> **OBJECTIVE**: Using the records that appear below, write out exactly the lines from the one with "pose from metres" through the one with "turn = (Vector(target)", keeping both end lines.

> **MATERIAL SUPPLIED**:
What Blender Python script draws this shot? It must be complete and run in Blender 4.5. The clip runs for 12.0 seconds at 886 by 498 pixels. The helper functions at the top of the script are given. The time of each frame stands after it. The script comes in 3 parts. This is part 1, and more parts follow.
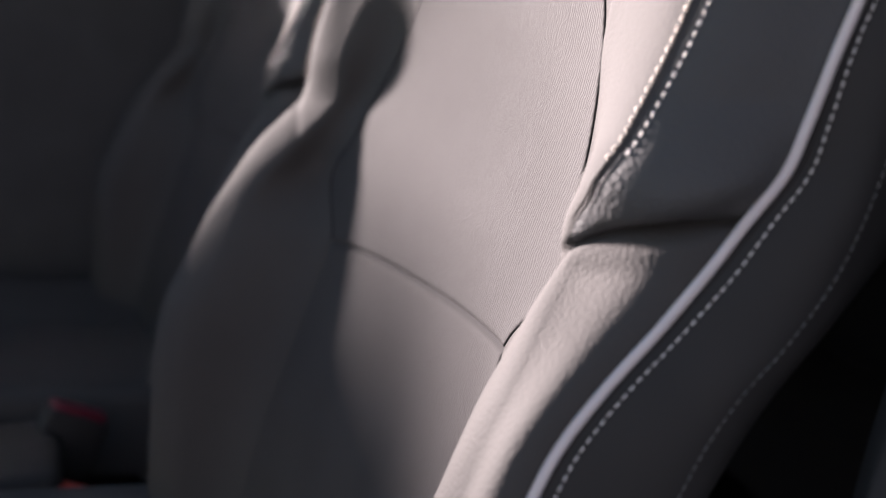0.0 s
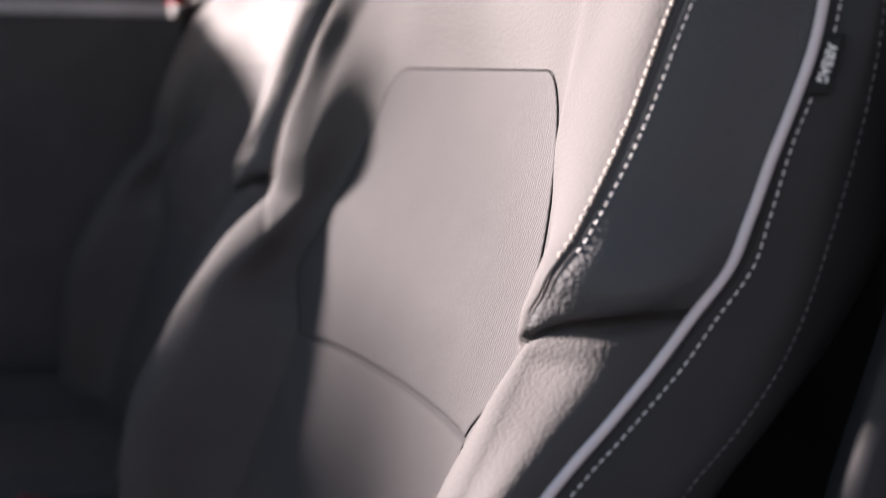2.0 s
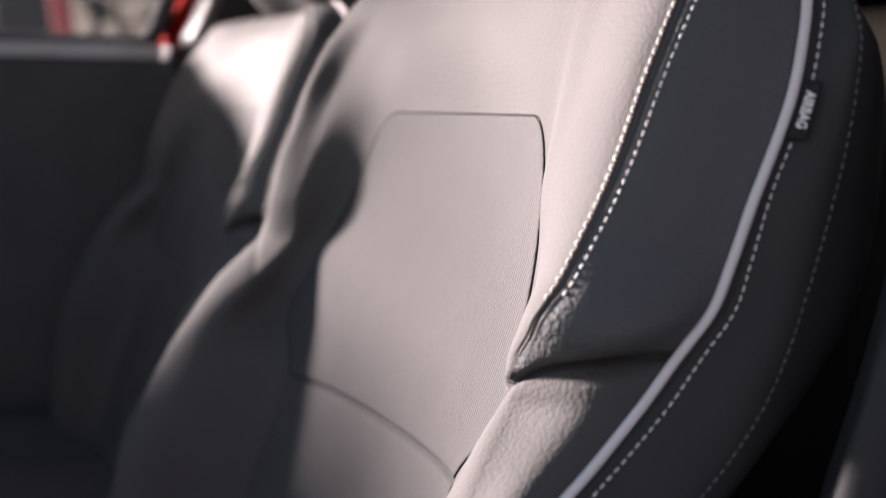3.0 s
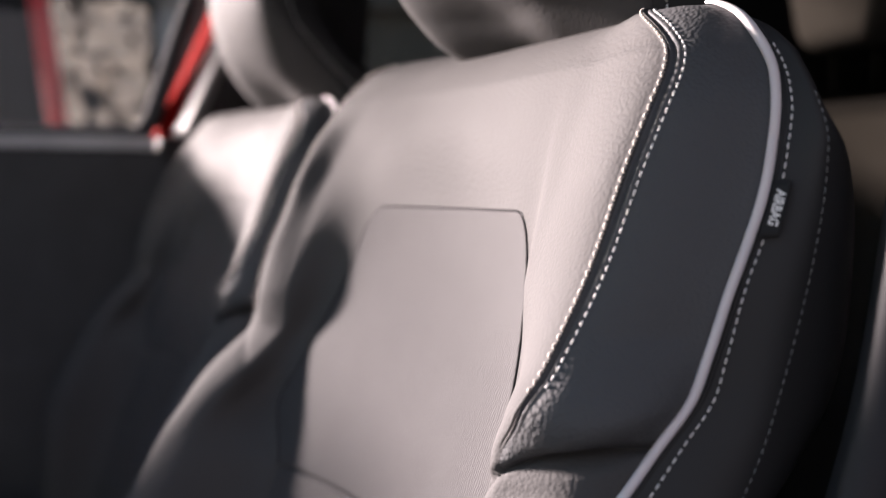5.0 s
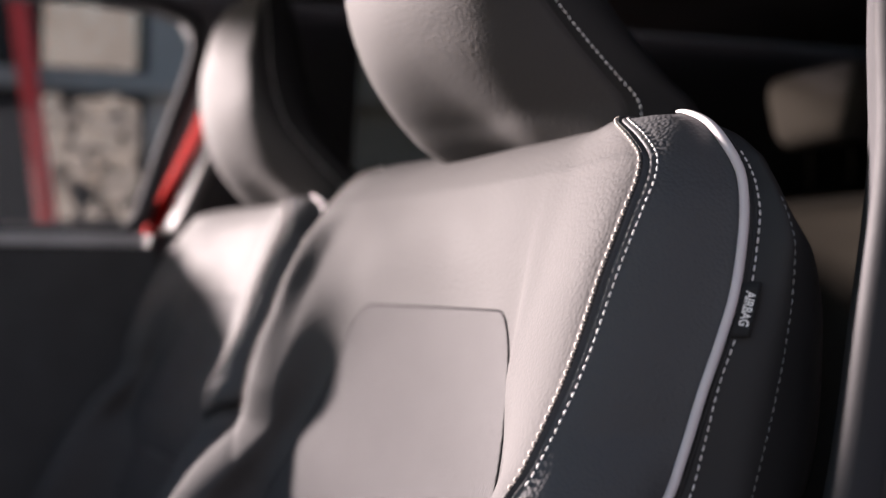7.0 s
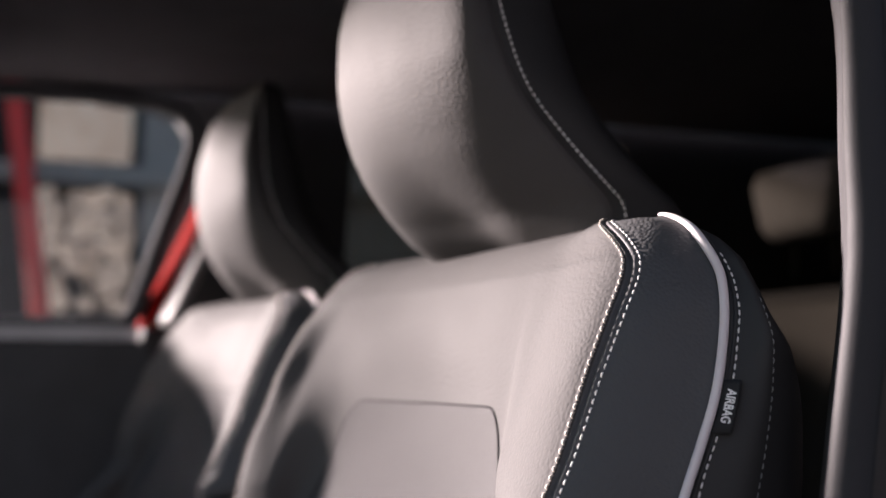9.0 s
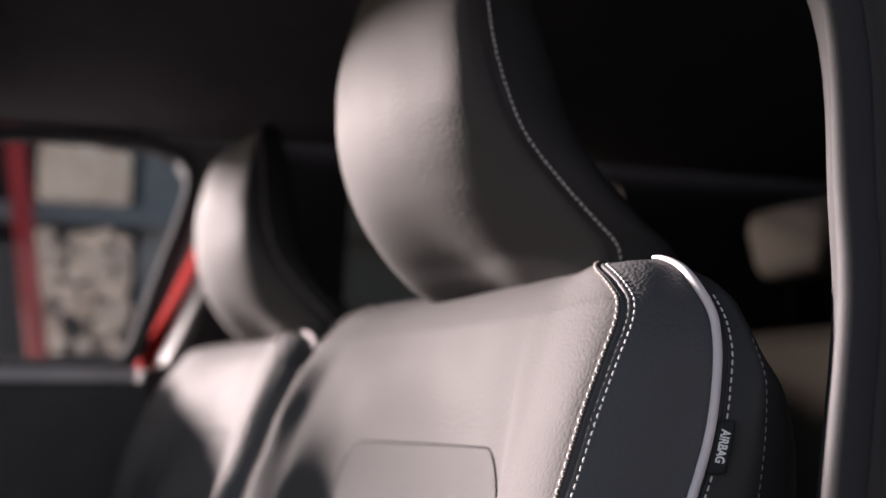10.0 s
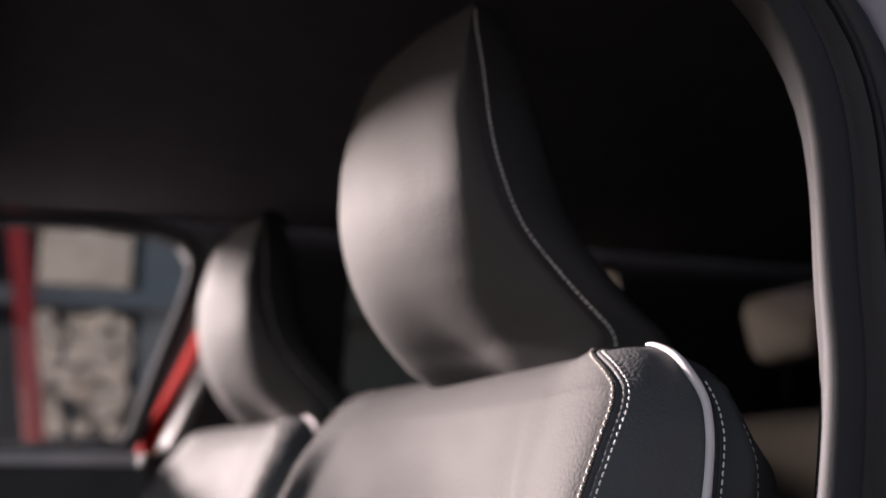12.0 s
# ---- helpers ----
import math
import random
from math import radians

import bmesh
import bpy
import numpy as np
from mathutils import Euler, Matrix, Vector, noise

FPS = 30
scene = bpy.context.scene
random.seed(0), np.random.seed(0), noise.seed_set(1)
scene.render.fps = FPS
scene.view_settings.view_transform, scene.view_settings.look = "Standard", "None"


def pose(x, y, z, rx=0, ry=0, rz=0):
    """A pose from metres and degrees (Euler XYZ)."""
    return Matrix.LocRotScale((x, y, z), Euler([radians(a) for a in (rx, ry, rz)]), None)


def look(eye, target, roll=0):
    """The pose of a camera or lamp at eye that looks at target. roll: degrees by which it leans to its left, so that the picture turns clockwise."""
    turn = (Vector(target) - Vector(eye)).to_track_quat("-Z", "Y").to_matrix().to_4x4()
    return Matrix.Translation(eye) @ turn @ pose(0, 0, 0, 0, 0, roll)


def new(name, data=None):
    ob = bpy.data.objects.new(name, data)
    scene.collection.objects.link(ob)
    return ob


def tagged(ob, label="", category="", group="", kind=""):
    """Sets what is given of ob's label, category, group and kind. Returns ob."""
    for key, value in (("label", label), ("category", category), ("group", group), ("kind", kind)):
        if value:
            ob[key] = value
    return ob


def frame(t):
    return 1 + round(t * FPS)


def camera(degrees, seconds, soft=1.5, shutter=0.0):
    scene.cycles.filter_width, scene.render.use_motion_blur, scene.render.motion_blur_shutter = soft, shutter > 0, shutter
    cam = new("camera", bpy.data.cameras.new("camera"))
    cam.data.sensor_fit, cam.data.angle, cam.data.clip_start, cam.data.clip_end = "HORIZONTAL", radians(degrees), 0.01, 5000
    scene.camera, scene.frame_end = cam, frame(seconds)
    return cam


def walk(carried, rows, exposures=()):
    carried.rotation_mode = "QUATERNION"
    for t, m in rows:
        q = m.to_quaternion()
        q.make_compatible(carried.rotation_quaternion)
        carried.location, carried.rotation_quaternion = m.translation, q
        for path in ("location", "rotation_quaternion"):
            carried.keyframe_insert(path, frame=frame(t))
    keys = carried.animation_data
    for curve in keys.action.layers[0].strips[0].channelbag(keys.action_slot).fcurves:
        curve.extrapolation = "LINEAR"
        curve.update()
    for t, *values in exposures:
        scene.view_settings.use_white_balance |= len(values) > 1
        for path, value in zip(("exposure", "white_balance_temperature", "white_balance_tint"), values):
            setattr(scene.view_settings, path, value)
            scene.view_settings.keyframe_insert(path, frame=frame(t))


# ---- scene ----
cam = camera(39.6, 12.0)
PATH = [
    (0, (1.125, -0.323, 0.959), (-0.736, 0.27, 0.529), 1.0),
    (0.5, (1.129, -0.322, 0.964), (-0.734, 0.281, 0.56), 0.6),
    (1, (1.135, -0.323, 0.964), (-0.732, 0.296, 0.602), 0.7),
    (1.5, (1.141, -0.324, 0.967), (-0.728, 0.308, 0.635), 0.6),
    (2, (1.146, -0.324, 0.968), (-0.725, 0.319, 0.675), 0.6),
    (2.5, (1.151, -0.325, 0.972), (-0.721, 0.327, 0.706), 0.5),
    (3, (1.155, -0.325, 0.972), (-0.719, 0.332, 0.74), 0.5),
    (5, (1.172, -0.328, 0.979), (-0.708, 0.346, 0.883), 0.3),
    (5.5, (1.178, -0.329, 0.982), (-0.702, 0.351, 0.919), 0.2),
    (6, (1.184, -0.332, 0.982), (-0.694, 0.357, 0.96), 0.2),
    (6.5, (1.188, -0.332, 0.985), (-0.688, 0.36, 0.998), 0.0),
    (7, (1.193, -0.333, 0.984), (-0.682, 0.36, 1.038), 0.2),
    (9, (1.215, -0.341, 0.989), (-0.647, 0.362, 1.187), -0.0),
    (9.5, (1.22, -0.343, 0.99), (-0.638, 0.361, 1.219), -0.2),
    (10, (1.226, -0.345, 0.99), (-0.628, 0.359, 1.251), -0.2),
    (10.5, (1.23, -0.347, 0.99), (-0.62, 0.357, 1.282), -0.2),
    (11, (1.235, -0.348, 0.99), (-0.61, 0.353, 1.313), -0.1),
    (11.5, (1.244, -0.354, 0.99), (-0.595, 0.348, 1.344), -0.2),
    (12, (1.25, -0.356, 0.99), (-0.582, 0.344, 1.382), -0.2),
]
walk(cam, [(t, look(eye, target, roll)) for t, eye, target, roll in PATH], [(0, 2.82, 6500, 12), (2.5, 2.8, 6500, 12), (5.5, 2.72, 6500, 12), (9, 2.58, 6500, 12), (12, 2.42, 6500, 12)])

cam.data.dof.use_dof = True
cam.data.dof.focus_distance = 0.665
cam.data.dof.aperture_fstop = 4.2

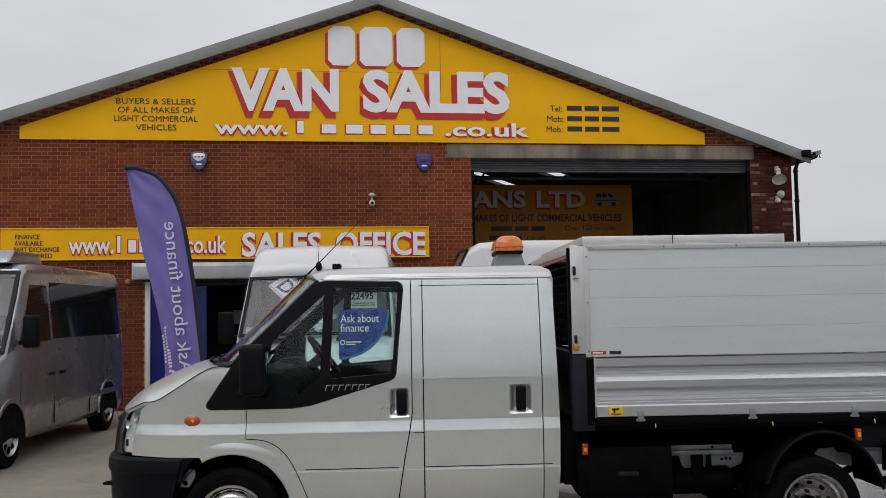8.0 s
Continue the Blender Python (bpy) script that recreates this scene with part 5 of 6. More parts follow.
        for a, b in zip(zs, zs[1:]):
            xr = lambda z: 5.08 if z < 1.75 else 5.08 - (z - 1.75) * 1.075
            part("plank", prism([(2.432, a + 0.0005), (xr(a), a + 0.0005), (xr(b), b - 0.0005), (2.432, b - 0.0005)] if not (a < 1.75 < b) else [(2.432, a + 0.0005), (5.08, a + 0.0005), (5.08, 1.75), (xr(b), b - 0.0005), (2.432, b - 0.0005)], "y", *sorted((f(-0.088), f(-0.066))), 0.0010, 1), ALU, cg)
        part("backing", prism(outline, "y", *sorted((f(-0.066), f(-0.058)))), CHARCOAL, cg)
        for x, z in ((2.45, 2.122), (2.95, 2.122), (3.45, 2.122), (3.95, 2.122), (4.45, 2.122), (2.418, 1.42), (2.418, 1.75), (2.418, 2.06), (5.088, 1.42), (5.088, 1.70), (5.0, 1.84), (4.85, 1.98)):
            part("rivet", lathe([(0.0, -0.004), (0.006, -0.003), (0.008, 0.0)], (x, f(-0.0985) if not far else f(-0.0985), z), 10), GALV, cg)
        # front corner post, latch plate and lower post
        ap = part("corner_plate", box(2.308, 2.402, *sorted((f(-0.092), f(-0.066))), 1.405, 2.135, 0.003), ALU_WORN, L, "aluminium corner plate with spring latches")
        part("edge_strip", box(2.288, 2.306, *sorted((f(-0.090), f(-0.05))), 1.405, 2.12), BLACK_FRAME, ap)
        for z in (1.965, 1.50):
            part("latch", box(2.322, 2.342, *sorted((f(-0.112), f(-0.09))), z - 0.03, z + 0.03, 0.005), CHARCOAL, ap)
            part("latch_pin", tube([(2.322, f(-0.105), z - 0.05), (2.36, f(-0.105), z - 0.05)], 0.006, 6), GALV, ap)
        pl = part("padlock", box(2.312, 2.352, *sorted((f(-0.118), f(-0.092))), 1.425, 1.475, 0.008), mat("brass_padlock", (0.55, 0.38, 0.10), 0.35, 0.8, 0.1, 20), ap, "brass padlock")
        post = part("body_post", box(2.308, 2.452, *sorted((f(-0.088), f(0.03))), 0.885, 1.400, 0.008), CHARCOAL, L, "charcoal steel corner post")
        for z in (0.95, 1.03, 1.22, 1.36):
            part("bolt", lathe([(0.0, -0.010), (0.012, -0.010), (0.014, 0.0)], (2.42, f(-0.088), z), 8), BLACK_FRAME, post)
        part("post_step", box(2.40, 2.452, *sorted((f(-0.094), f(-0.08))), 0.93, 1.37, 0.004), BLACK_FRAME, post)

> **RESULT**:
    """A pose from metres and degrees (Euler XYZ)."""
    return Matrix.LocRotScale((x, y, z), Euler([radians(a) for a in (rx, ry, rz)]), None)


def look(eye, target, roll=0):
    """The pose of a camera or lamp at eye that looks at target. roll: degrees by which it leans to its left, so that the picture turns clockwise."""
    turn = (Vector(target) - Vector(eye)).to_track_quat("-Z", "Y").to_matrix().to_4x4()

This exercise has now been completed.